# What does pitch tell you about an object?

What does pitch tell you about an object? For example, if you know the pitch that a fork resonates at, what does it tell you about the fork? Is it telling you the mass of the object (or anything else)?

This question came to me because a while back I was thinking that objects of the same color tend to be made of the same general substance. (Specifically relating clouds and snow based on their shared color to my niece).

It’s telling you about the length of the resonating object – the tines of the fork. Density of the material also factors into this.

“objects of the same color tend to be made of the same general substance”? Rubbish.

Is there a formula?

There are a whole bunch of different formulas, for objects of varying shapes. The simplest case would be a long, thin rod which is not restrained in its movement in any way: It can have any pitch of the form n*v/(2L), where v is the speed of sound in the material of the rod, L is the length of the rod, and n can be any integer. The velocity of sound, in turn, is given by v = sqrt(C/rho), where rho is the density of the material, and C is something called the modulus of elasticity, a number which describes the springiness of the material.

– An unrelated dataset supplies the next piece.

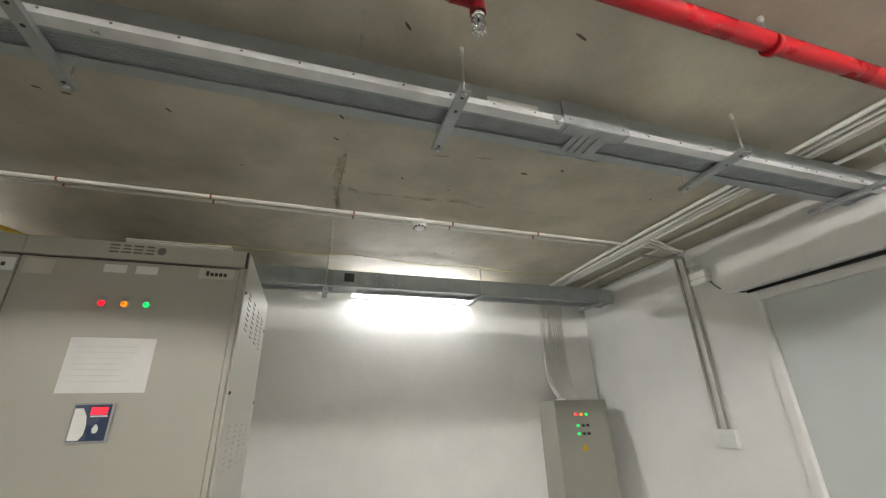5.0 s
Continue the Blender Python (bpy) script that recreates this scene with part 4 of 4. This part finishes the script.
d = thing("smoke_detector", (1.56, 3.372, CEIL), "round white smoke detector on the slab", "smoke detector")
bm = rod(B(), (1.56, 3.372, CEIL - 0.001), (1.56, 3.372, CEIL - 0.022), 0.053, 28)
part("base", bm, M_WHITEPL, d)
bm = rod(B(), (1.56, 3.372, CEIL - 0.022), (1.56, 3.372, CEIL - 0.036), 0.050, 28, 0.046)
rod(bm, (1.56, 3.372, CEIL - 0.036), (1.56, 3.372, CEIL - 0.058), 0.046, 28, 0.030)
part("head", bm, M_WHITEPL, d)
for k in range(10):
    a = 2 * math.pi * k / 10
    u = Vector((math.cos(a), math.sin(a), 0))
    part("vent", rod(B(), Vector((1.56, 3.372, CEIL - 0.047)) + u * 0.034, Vector((1.56, 3.372, CEIL - 0.048)) + u * 0.0405, 0.0075, 8), M_BLACK, d)

pts = smooth_path([(3.3, 4.06, CEIL - 0.008), (2.9, 4.15, CEIL - 0.016), (2.46, 4.145, CEIL - 0.014), (2.26, 4.13, CEIL - 0.009), (2.08, 4.125, CEIL - 0.014), (1.86, 4.13, CEIL - 0.024), (1.68, 4.12, CEIL - 0.025), (1.47, 4.115, CEIL - 0.010), (1.2, 4.088, CEIL - 0.010), (1.0, 4.09, CEIL - 0.016), (0.74, 4.088, CEIL - 0.023), (0.42, 4.088, CEIL - 0.025), (0.13, 4.10, CEIL - 0.010), (0.05, 4.10, CEIL - 0.03)], 6)
tagged(solid("ceiling_wire", sweep(B(), pts, 0.0032, 6), M_YELWIRE), "thin yellow wire sagging along the slab", "wire")
for x, y in ((2.26, 4.13), (1.2, 4.088)):
    tagged(solid("wire_clip", rod(B(), (x, y, CEIL - 0.001), (x, y, CEIL - 0.016), 0.009, 8), M_GREYPL), "small grey clip holding the yellow wire", "clip", "wire clips")
bm = rod(B(), (1.073, NORTH - 0.001, CEIL - 0.03), (1.073, NORTH - 0.035, CEIL - 0.03), 0.012, 12)
rod(bm, (1.073, NORTH - 0.035, CEIL - 0.03), (1.073, NORTH - 0.045, CEIL - 0.03), 0.009, 10)
tagged(solid("orange_plug", bm, M_ORANGE), "small orange plastic plug at the top of the wall", "plug")
conduit([(-0.63, 4.46, CEIL - 0.012), (0.5, 4.495, CEIL - 0.012), (1.85, 4.495, CEIL - 0.012)], 0.008, "thin conduit above the trunking")

# conduits that gather along the east wall
for k, (x, r) in enumerate(((3.20, 0.013), (3.255, 0.013), (3.31, 0.016), (3.345, 0.016), (3.56, 0.013))):
    conduit([(x + 0.06, NORTH - 0.05 - 0.02 * k, CEIL - 0.02), (x + 0.02, 4.2, CEIL - 0.02), (x, 3.3, CEIL - 0.02 - 0.012 * (k % 2)), (x + 0.01, 2.4, CEIL - 0.022), (x + 0.02, 1.4, CEIL - 0.02)], r, "white plastic conduit along the slab by the east wall", "conduits by the east wall")
conduit([(3.80, NORTH - 0.04, CEIL - 0.02), (3.81, 4.1, CEIL - 0.02), (3.82, 3.45, CEIL - 0.02), (3.835, 3.46, CEIL - 0.03), (EAST - 0.014, 3.46, CEIL - 0.08), (EAST - 0.014, 3.46, 2.2), (EAST - 0.014, 3.46, 1.37)], 0.011, "white plastic conduit dropping to a wall socket, greyed for shade", "conduits by the east wall", 4, M_PVC_SHADED)
conduit([(3.35, 3.42, CEIL - 0.05), (3.7, 3.46, CEIL - 0.045), (3.83, 3.40, CEIL - 0.05), (EAST - 0.014, 3.38, CEIL - 0.10), (EAST - 0.014, 3.38, 2.2), (EAST - 0.014, 3.38, 1.37)], 0.011, "white plastic conduit dropping to a wall socket, greyed for shade", "conduits by the east wall", 4, M_PVC_SHADED)
for k in range(3):
    conduit([(3.27 + 0.03 * k, 3.12 + 0.05 * k, CEIL - 0.05), (3.5, 3.2 + 0.035 * k, CEIL - 0.052), (3.78 - 0.04 * k, 3.30 + 0.02 * k, CEIL - 0.05)], 0.009, "short conduit crossing the others", "conduits by the east wall")

s = thing("wall_socket", (EAST, 3.37, 1.30), "white surface-mounted double socket on the wall", "socket")
part("box", box(B(), EAST - 0.035, EAST - 0.001, 3.33, 3.51, 1.245, 1.37, 0.006), M_WHITEPL, s)
for yy in (3.375, 3.465):
    part("rocker", box(B(), EAST - 0.041, EAST - 0.035, yy - 0.03, yy + 0.03, 1.275, 1.34, 0.003), M_WHITEPL, s)

e = thing("emergency_light", (EAST, 3.28, 2.48), "white emergency light with a swivelling lamp head on the wall", "emergency light")
housing = part("housing", box(B(), EAST - 0.075, EAST - 0.001, 3.185, 3.335, 2.415, 2.535, 0.022), M_WHITEPL, e)
part("cover_seam", box(B(), EAST - 0.0755, EAST - 0.003, 3.1845, 3.3355, 2.463, 2.466, 0.001), M_GREYPL, housing)
bm = rod(B(), (EAST - 0.045, 3.275, 2.533), (EAST - 0.05, 3.275, 2.575), 0.011, 10)
box(bm, EAST - 0.09, EAST - 0.025, 3.240, 3.315, 2.570, 2.618, 0.012)
head = part("lamp_head", bm, M_WHITEPL, e)
part("lens", box(B(), EAST - 0.094, EAST - 0.0895, 3.248, 3.307, 2.578, 2.610, 0.002), M_DIAL, head)
pts = smooth_path([(EAST - 0.03, 3.195, 2.43), (EAST - 0.03, 3.13, 2.35), (EAST - 0.03, 3.02, 2.31), (EAST - 0.02, 2.96, 2.275), (EAST - 0.024, 2.7, 2.272), (EAST - 0.024, 1.3, 2.272)], 6)
tagged(solid("lamp_lead", sweep(B(), pts, 0.005, 7), M_BLKCAB), "thin dark lead running above the door", "cable")

# control box on the north wall
b = thing("control_box", (3.45, NORTH, 1.17), "pebble-grey wall control box with small lamps", "control box")
part("body", box(B(), 3.15, 3.715, 4.53, NORTH - 0.001, 0.69, 1.615, 0.005), M_BOXGREY, b)
dr = part("door", box(B(), 3.146, 3.719, 4.508, 4.527, 0.686, 1.619, 0.004), M_BOXGREY, b)
for k, m in enumerate((M_LR, M_LA, M_LG)):
    part("indicator_lamp", rod(B(), (3.36 + 0.056 * k, 4.508, 1.49), (3.36 + 0.056 * k, 4.494, 1.49), 0.012, 12), m, dr, "small lit indicator lamp")
for z in (1.395, 1.325):
    part("indicator_lamp", rod(B(), (3.365, 4.508, z), (3.365, 4.494, z), 0.012, 12), M_LG, dr, "small lit indicator lamp")
    for u in (3.42, 3.47):
        part("push_button", rod(B(), (u, 4.508, z), (u, 4.490, z), 0.013, 12), M_BLACK, dr)
bm = prism(B(), [(3.375, 1.185), (3.455, 1.185), (3.415, 1.25)], 4.5065, 4.508)
part("danger_sign", bm, M_YEL, dr, "small yellow warning triangle")
part("top_gasket", box(B(), 3.30, 3.66, 4.55, 4.72, 1.6155, 1.636, 0.004), M_PVC, b)
for k in range(9):
    x = 3.285 + 0.028 * k + (0.03 if k > 1 else 0)
    conduit([(x, 4.70, CEIL - 0.01) if k > 1 else (x, NORTH - 0.05, CEIL - 0.01), (x, NORTH - 0.03, 2.58), (x - 0.012, NORTH - 0.028, 2.1), (x - 0.004, NORTH - 0.045, 1.8), (x + 0.03 if k < 2 else x - 0.006 * k + 0.02, 4.66, 1.625)], 0.013 if k < 2 else 0.007, "white conduit dropping into the control box", "conduits to the control box")
t = thing("floor_trunking", (3.78, 4.7, 0.3), "grey sheet-metal trunking leaning up the corner", "cable trunking")
part("body", box(B(), 3.79, EAST - 0.004, 4.44, 4.64, 0.0, 0.60, 0.004), M_GREYPL, t)
part("lid", box(B(), 3.785, EAST - 0.003, 4.432, 4.44, 0.0, 0.605, 0.002), M_ALU, t)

Here’s a page about tuning forks, which does have a formula for tuning forks made of specified dimensions but with different materials. I’m not an expert (this is just something I found by googling), so I can’t vouch for the information.

Nametag-

To explain in one way: Looking down from an airplane, any blue patches tend to be water, white patches tend to be snow, green patches tend to be plant life, and yellow patches tend to be sand.

As you go down to the basic level I suppose things get more complicated, but I believe the idea still applies in nature to some degree. I’m curious as to how you are viewing the quote?

It reads as though you might expect amethysts and aubergines to have similar compositions.